学校現場で道具や工具を持ち働いているのは、学校校務員しかいません。
 左に挙げたような業務もほんの一部でしかありません。教室の中だけに限っても、カーテン、戸棚、黒板、掃除用具入れ、掲示板と言った設備の具合が悪いと先ず、校務員の所に修理が回ってきます。一つひとつの仕事は一見してボリュームが無くても、部品一つでも違いますし、壊れ方も一様ではありません。修理の方法も違いますし、掛かる時間もまちまちです。
 ひとつの仕事がこれだけの作業量になると計量化できないのが、現場で何にでも対応する業務の特性だと思います。
 一日の仕事の流れを見ても、こんなに異質で多様な業務をこなすことは、能率的では ないと言えます。

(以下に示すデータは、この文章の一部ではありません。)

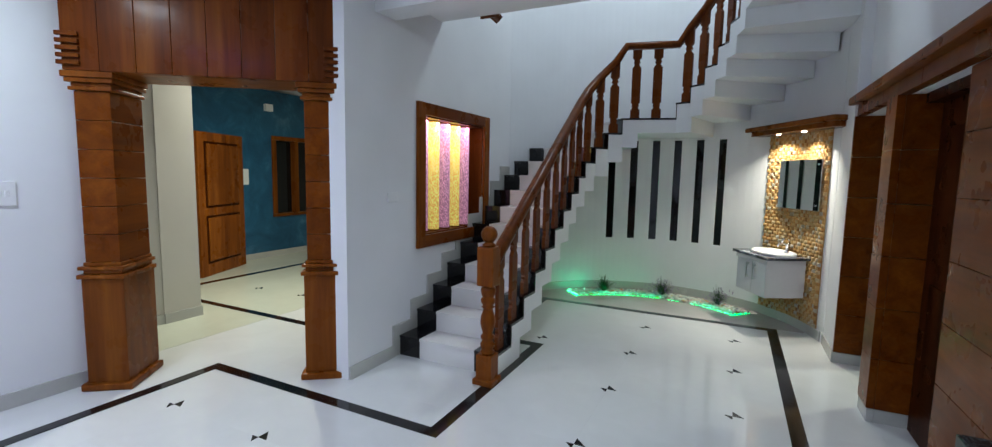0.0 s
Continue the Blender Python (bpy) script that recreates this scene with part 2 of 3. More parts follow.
# Floors.
structure(obj("ground", box(-9.5, 6.5, -5.5, 9.5, -0.4, -0.012), SKIRT), "concrete base under the tiled floor", "floor")
floor = structure(obj("floor", box(-3.95, 2.6, -4.5, 7.0, -0.012, -0.002), FLOOR), "glossy ivory tiled floor with black inlays", "floor")
hall_floor = structure(obj("hall_floor", box(-9.0, -3.951, -4.5, 9.0, -0.012, 0.0), CREAM_TILE), "cream tiled floor of the hall", "floor")
structure(obj("hall_floor", box(-3.95, -2.3, 7.001, 9.0, -0.012, 0.0), CREAM_TILE), "cream tiled floor of the hall", "floor")

# Walls.
def wall(name, bm, mat=WALL, label="smooth white painted wall"):
    return structure(obj(name, bm, mat), label, "wall")


wall("wall_west", box(WEST - 0.2, WEST, -4.4, 1.57, 0, CEILING))
wall("wall_south", box(-4.0, 2.4, -4.6, -4.4, 0, CEILING))
# The stair wall with the opening of the niche for the light tubes.
NDY, NDZ = 0.02, 0.02
NY0, NY1, NZ0, NZ1 = 3.32 + NDY, 4.42 + NDY, 0.96 + NDZ, 2.02 + NDZ
wall("wall_stair", box(STAIR_WALL - 0.24, STAIR_WALL, 2.40, NY0, 0, TOP))
wall("wall_stair", box(STAIR_WALL - 0.24, STAIR_WALL, NY1, 5.14, 0, TOP))
wall("wall_stair", box(STAIR_WALL - 0.24, STAIR_WALL, NY0, NY1, 0, NZ0))
wall("wall_stair", box(STAIR_WALL - 0.24, STAIR_WALL, NY0, NY1, NZ1, TOP))
wall("wall_stair", box(STAIR_WALL - 0.30, STAIR_WALL - 0.24, NY0 - 0.1, NY1 + 0.1, NZ0 - 0.1, NZ1 + 0.1))

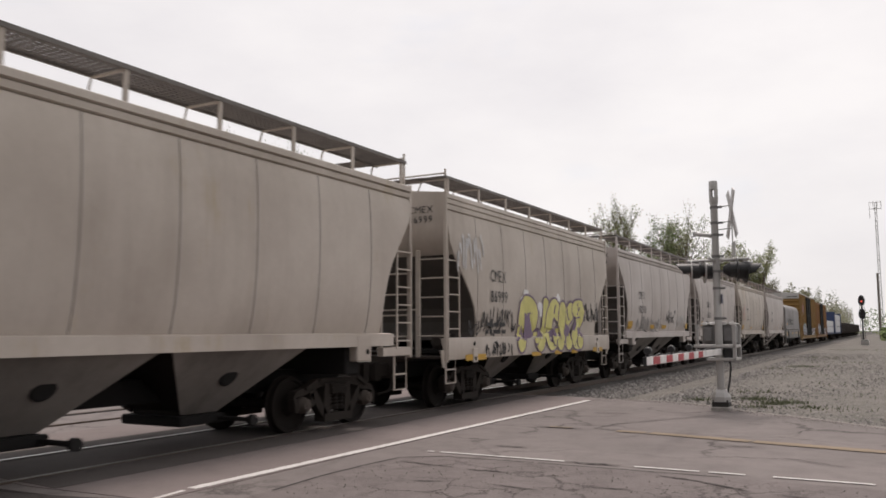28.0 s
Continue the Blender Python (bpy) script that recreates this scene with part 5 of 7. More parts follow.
    hopper(460.17, 11.29, "short", P_BUTTER, "dirty yellow-brown short covered hopper with rust runs", bays=2, marks=[
        writing([("CEMX", 1.6, 2.55, 0.30), ("11211", 1.6, 2.05, 0.30)], FADED, "faded reporting marks"), card(7.9, 1.74, 0.40, 0.34), bars([(6.3, 1.8, 0.5, 2, 0.07)], CHALK)])
    hopper(472.84, 11.19, "boxy", P_SLATE, "dark grey ribbed covered hopper with a white sign panel", bays=2, trim=P_SLATE, inside=P_DARK, marks=[
        sign_panel(4.85), writing([("SD", 1.62, 2.84, 0.24), ("WX", 2.50, 2.82, 0.24), ("10", 1.66, 2.28, 0.25), ("284", 2.49, 2.27, 0.25)]), slashes([4.05, 6.0, 8.2, 9.8], 1.6, 2.15, 0.09, 0.0), card(8.5, 1.75, 0.34, 0.34), scrawl(3.2, 9.4, 1.8, 2.2, GP, 22, 0.05, 4)])
    hopper(485.24, 11.32, "short", P_COOL, "cool grey short covered hopper", bays=2, marks=[mark("CMEX", "140339", 1.68, 2.71, 2.22, 0.26), card(9.0, 1.72, 0.36, 0.3), bars([(1.6, 1.9, 1.2, 2, 0.07)])])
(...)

しかし、学校で現場に存在し、緊急に対応しなければならない児童・生徒の安全に直結した職務の性格を考えると最も効率的なものであると、私たちは考えています。
  こんな仕事を下請けにすることは、どれだけの業種のサポートを必要にするのか分かってもらえないため、吹田市は、私たちの人員削減を提案しています。
 もし、いつも一人で仕事をしなければならなくなると、広い学校の中で老朽化が進むばかりですから、どんな事態が発生するか分からない危険が、強くなっています。事故にあったときの心配もありますが、一人で対応できないことも増えてきますし、今なら気軽に応じている 児童・生徒が遊んでいてボールを屋根の上に上げてしまった時など、二連梯子を使ってそれを下ろすことなど、やり辛くなります。

一つの学校で
 蛍光灯 1000本

 教室、階段、廊下の蛍光灯だけでも、一つの学校で1000本を超えます。器具が古くなると管の寿命は短くなりますし、開放廊下の所ではさらに短くなります。
 教室の天井高さは、3m以上となっていますから、常に脚立を使った作業となります。

 

 樹木を適時に管理剪定

 学校には多くの種類の樹木が教育目的と環境作りのために植えられています。樹木は、種類によって剪定の適した時期があります。
 季節が来れば花が学校内のあちこちで咲きますが、その前後には細やかな管理剪定作業を現場に常駐する校務員が行います。まさに、年間を通した選定などの作業がおこなわれています。


 

 草刈り作業

 花壇のような場所以外の除草作業は、エンジン刈り払い機で行います
 エンジンの騒音と小石や砂、泥が飛散するため、児童・生徒が近づかないよう、授業の邪魔にならないよう神経を使います

 

掲示板クロス貼り

 古くなった掲示板のクロスの張り替え作業は校務員の作業になります。
 学校では、掲示板の利用頻度が高く、クロスなどの貼り替えは欠かすことが出来ません。

老朽化する危険個所の点検

 吹田の学校施設の老朽化に伴い安全点検作業が重要になっています。2002年度より、研修を受けながら現場で出来る安全点検を校務員が行っています。

   


低層棟の多いニュータウン
屋上の落ち葉掃除も大切です

 子ども達が掃除できないところは、私たちの掃除範囲になりますが、以外と知られていないのが校舎や体育館屋根、屋上の清掃です。放置すると雨漏りの原因になります。